TESTING FOR METALS WITHIN THE SOIL AND THE WATER ALONG THE BUFFALO RIVER
The Buffalo River was designated an EPA Area of Concern in 1987. With a 1,160 square kilometer drainage basin, the river flows through both residential and industrial areas before it empties into Lake Erie. In 2011, the Buffalo River Restoration Project began, starting with dredging contaminated sediment. By removing this sediment habitats along the river can be restored. The goal of this research project is to investigate the progress made by the restoration projects and to identify areas where additional work is still required. Nine sampling stations were identified along the Buffalo River and two of its tributaries, Cazenovia Creek and Buffalo Creek, based on accessibility. At each of these stations two rounds of field water quality tests, including temperature, pH and dissolved oxygen level, were performed using a YSI meter, and water samples were collected for laboratory testing. Hanna Checker colorimeters were used to determine phosphate, iron, chromium, nickel, and nitrate levels. In addition, field tests were performed on the pH of the soil using a digital pH tester, and soil cores were collected for laboratory testing. The soil cores were air dried for a minimum of 48 hours, sectioned, disaggregated and sieved. The prepared soil samples were then analyzed using a Niton XL3t handheld x-ray fluorescence spectrometer (XRF) to determine heavy metal element load.

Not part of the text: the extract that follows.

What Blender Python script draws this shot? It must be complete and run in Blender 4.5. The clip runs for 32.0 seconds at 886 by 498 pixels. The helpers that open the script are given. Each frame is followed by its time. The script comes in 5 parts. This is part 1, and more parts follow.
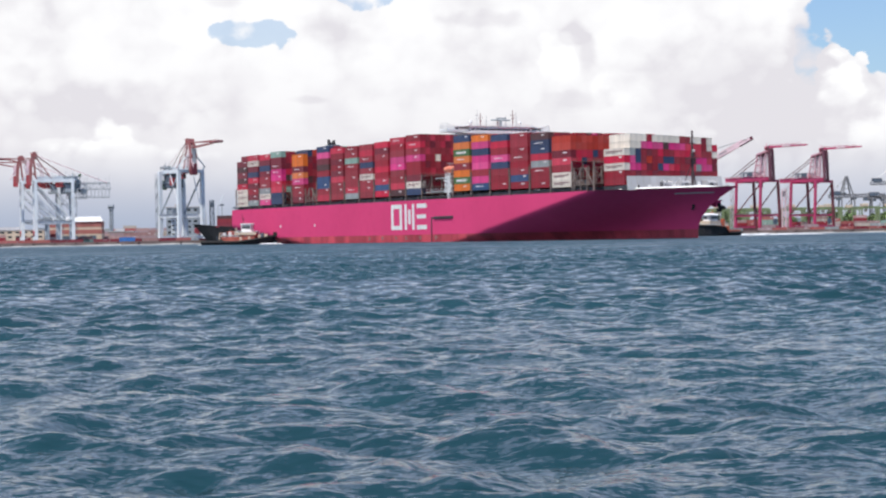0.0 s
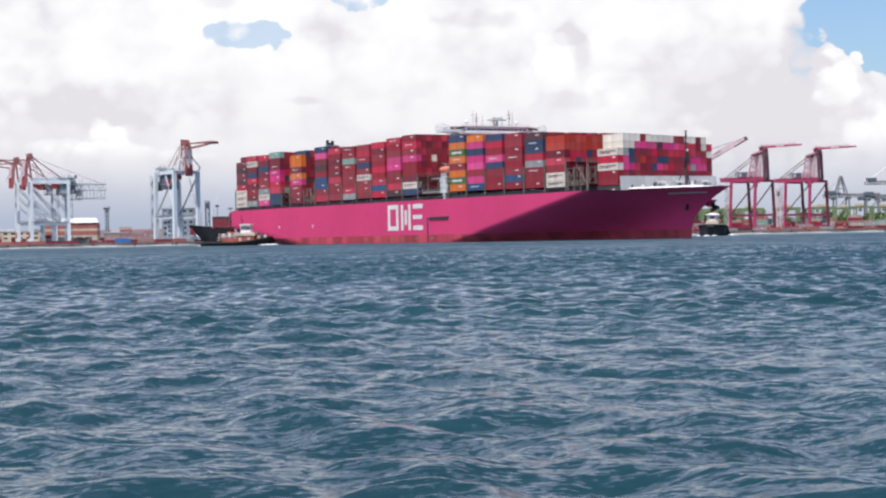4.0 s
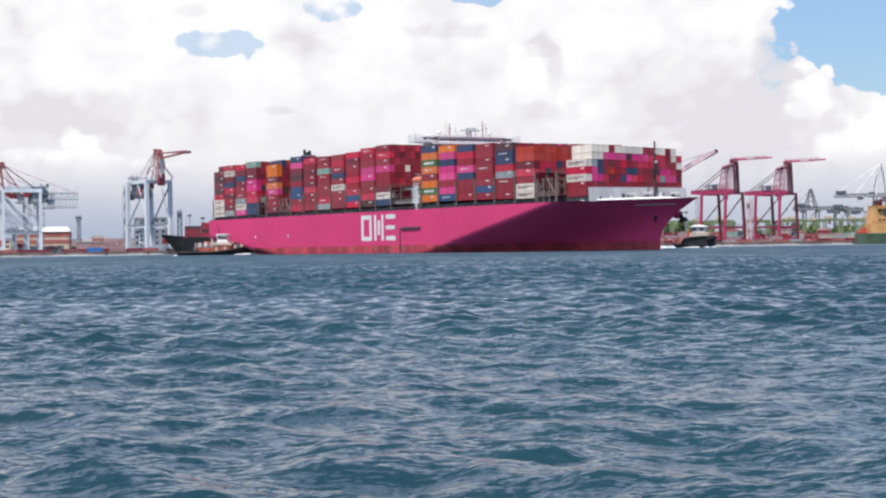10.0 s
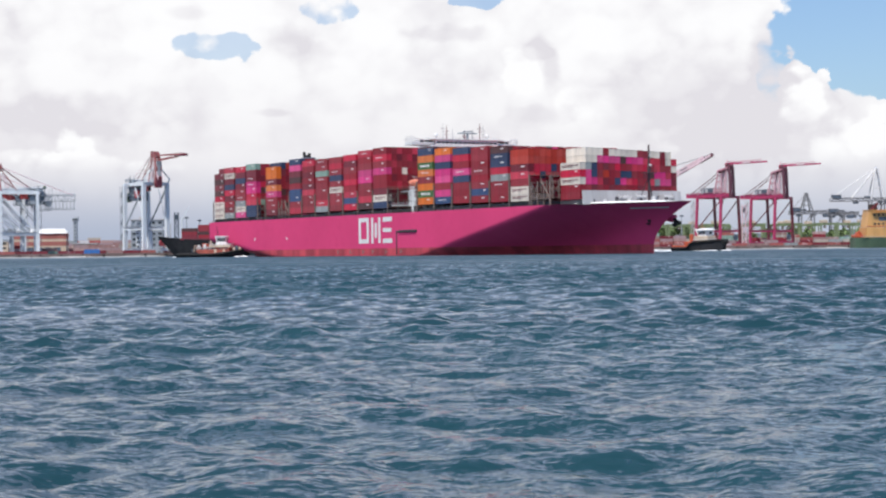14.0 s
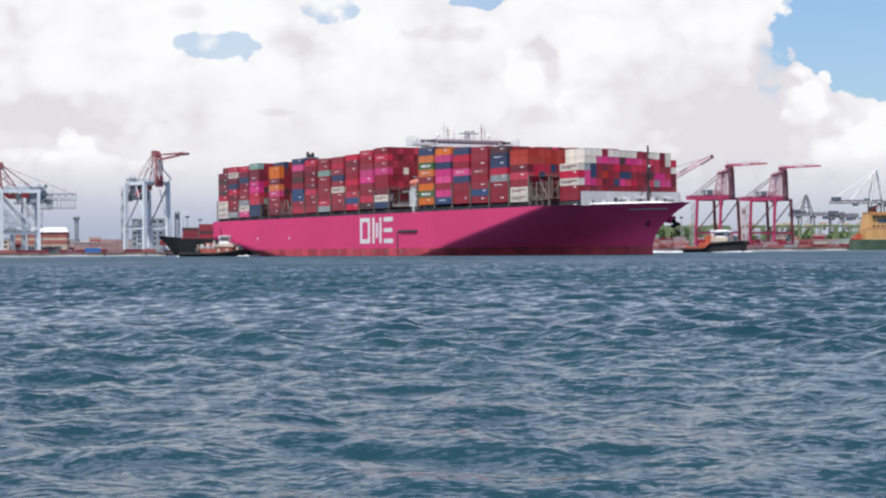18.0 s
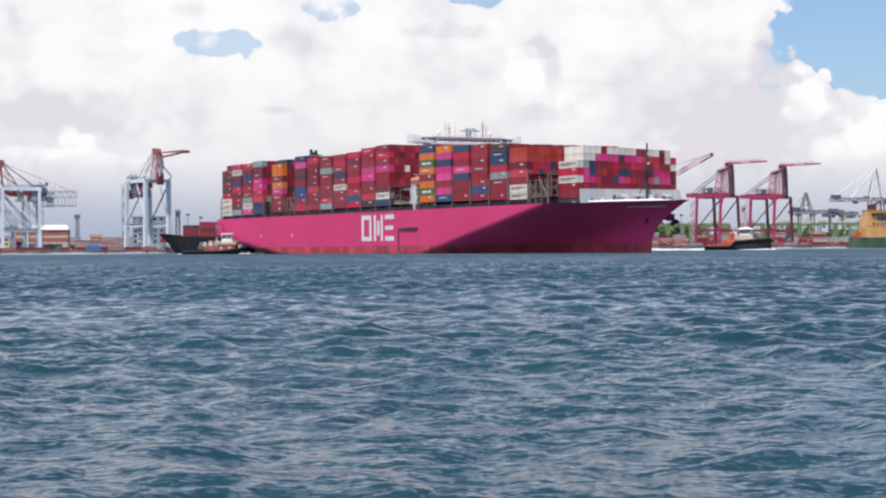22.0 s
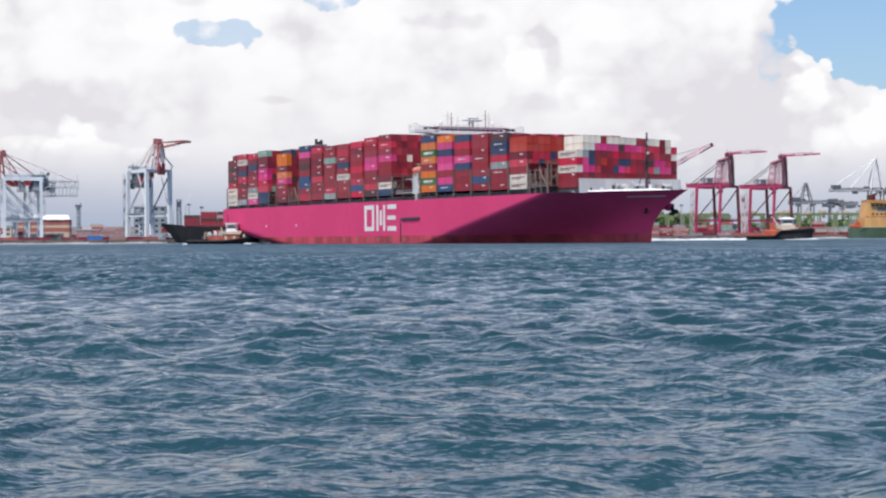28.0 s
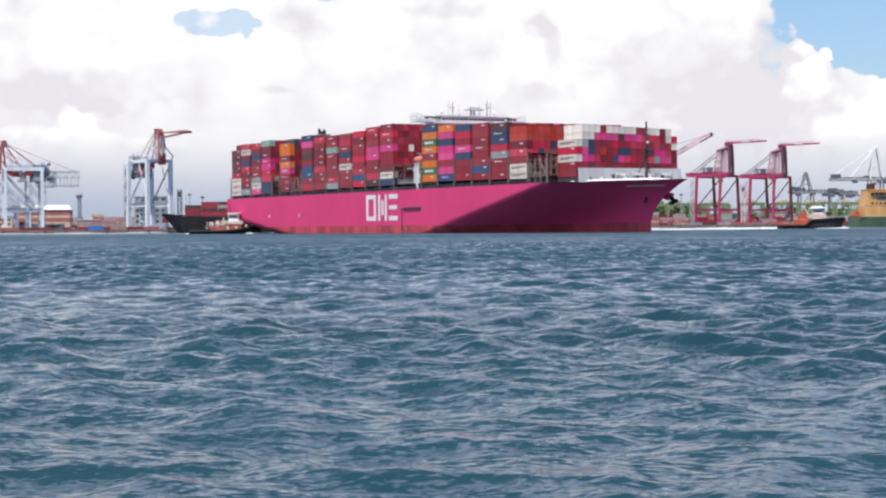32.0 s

Thus far, it has been determined that soil in neighborhoods contained relatively lower levels of heavy metal contamination as compared to soil collected from along the industrial stretches of the waterway. Lower levels of nickel and chromium in comparable water samples reinforced these findings. Future data collection will continue to monitor the amount of contamination at each station and to potentially isolate contaminant sources.